`NH_(3)` has a much higher boiling point than `PH_(3)`  because

To understand why \( NH_3 \) has a much higher boiling point than \( PH_3 \), we can analyze the molecular properties and interactions of these compounds step by step. ### Step-by-Step Solution: 1. **Molecular Structure**: - \( NH_3 \) (Ammonia) consists of nitrogen (N) bonded to three hydrogen (H) atoms. - \( PH_3 \) (Phosphine) consists of phosphorus (P) bonded to three hydrogen (H) atoms. 2. **Electronegativity**: - Nitrogen is more electronegative than phosphorus. This means that nitrogen attracts the bonding electrons more strongly than phosphorus does. - The electronegativity of nitrogen leads to a significant dipole moment in \( NH_3 \), which contributes to stronger intermolecular forces. 3. **Hydrogen Bonding**: - Due to the high electronegativity of nitrogen, \( NH_3 \) can form hydrogen bonds between its molecules.
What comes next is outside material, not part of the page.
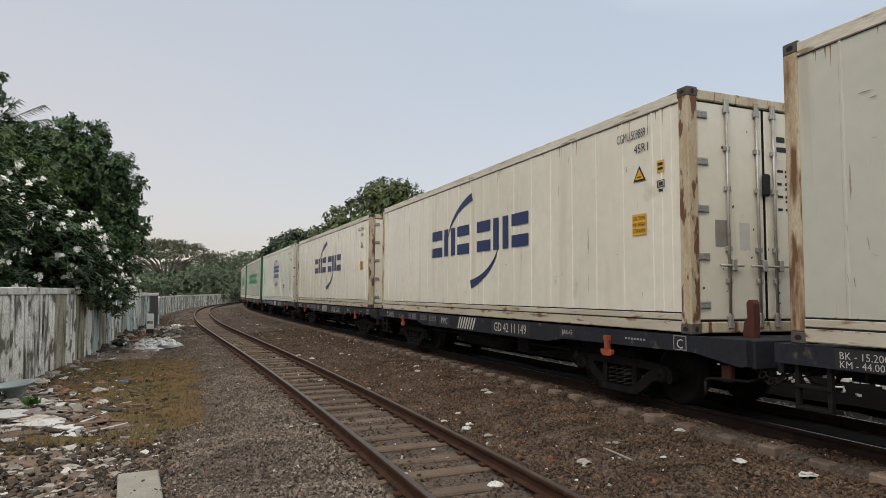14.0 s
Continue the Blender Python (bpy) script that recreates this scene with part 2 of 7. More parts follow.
M_DORANGE = mat("dull_orange_steel", (0.20, 0.055, 0.028), (0.12, 0.04, 0.025), 6, 0.7)
M_MAROON = mat("dark_red_painted_steel", (0.095, 0.026, 0.020), (0.06, 0.021, 0.017), 6, 0.65)
M_RAILHEAD = mat("worn_rail_head", (0.085, 0.066, 0.055), (0.06, 0.045, 0.036), 7, 0.42, metal=0.5)
M_BRIGHTHEAD = mat("polished_rail_head", (0.36, 0.34, 0.32), (0.25, 0.235, 0.22), 9, 0.28, metal=1.0, fine=0.05)
M_RAIL = mat("rusty_rail", (0.060, 0.029, 0.017), (0.036, 0.019, 0.012), 6, 0.85, spec=0.15, bump=0.15, spots=(0.09, 0.05, 0.03), spot_scale=20)
M_RAILB = mat("oil_dark_rail", (0.026, 0.016, 0.012), (0.016, 0.011, 0.009), 6, 0.85, spec=0.1, bump=0.15)
M_SLEEPER = mat("dusty_sleeper", (0.138, 0.100, 0.071), (0.092, 0.066, 0.047), 4, 0.9, bump=0.35, bump_scale=40, randob=0.18)
M_CSLEEPER = mat("concrete_sleeper", (0.215, 0.160, 0.120), (0.135, 0.100, 0.075), 4, 0.9, bump=0.3, bump_scale=40, randob=0.18)
M_STONE = mat("ballast_stone", (0.134, 0.092, 0.063), (0.063, 0.043, 0.030), 2.0, 0.9, island=0.6, spec=0.12)
M_PALEBARK = mat("pale_bark", (0.15, 0.135, 0.115), (0.10, 0.09, 0.075), 1, 0.9)
M_GSTONE = mat("grey_ballast_stone", (0.202, 0.165, 0.134), (0.112, 0.091, 0.073), 1.2, 0.9, island=0.55, spec=0.12)
M_BED = mat("ballast_bed_surface", (0.098, 0.078, 0.063), (0.054, 0.042, 0.034), 18, 0.95, spec=0.1, bump=0.9, bump_scale=26, spots=(0.135, 0.110, 0.090), spot_scale=30, spot_at=0.52)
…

Hydrogen bonding is a strong type of dipole-dipole interaction that occurs when hydrogen is bonded to highly electronegative atoms like nitrogen, oxygen, or fluorine. - In contrast, \( PH_3 \) does not form hydrogen bonds because phosphorus is less electronegative and does not create a significant dipole moment. 4. **Intermolecular Forces**: - The presence of hydrogen bonds in \( NH_3 \) leads to stronger intermolecular forces compared to the weaker van der Waals forces present in \( PH_3 \). - Stronger intermolecular forces require more energy to overcome, resulting in a higher boiling point for \( NH_3 \). 5. **Boiling Points**: - The boiling point of \( NH_3 \) is significantly higher than that of \( PH_3 \) due to the hydrogen bonding present in \( NH_3 \) which is absent in \( PH_3 \). ### Conclusion: Thus, the reason \( NH_3 \) has a much higher boiling point than \( PH_3 \) is that \( NH_3 \) forms hydrogen bonds, while \( PH_3 \) does not.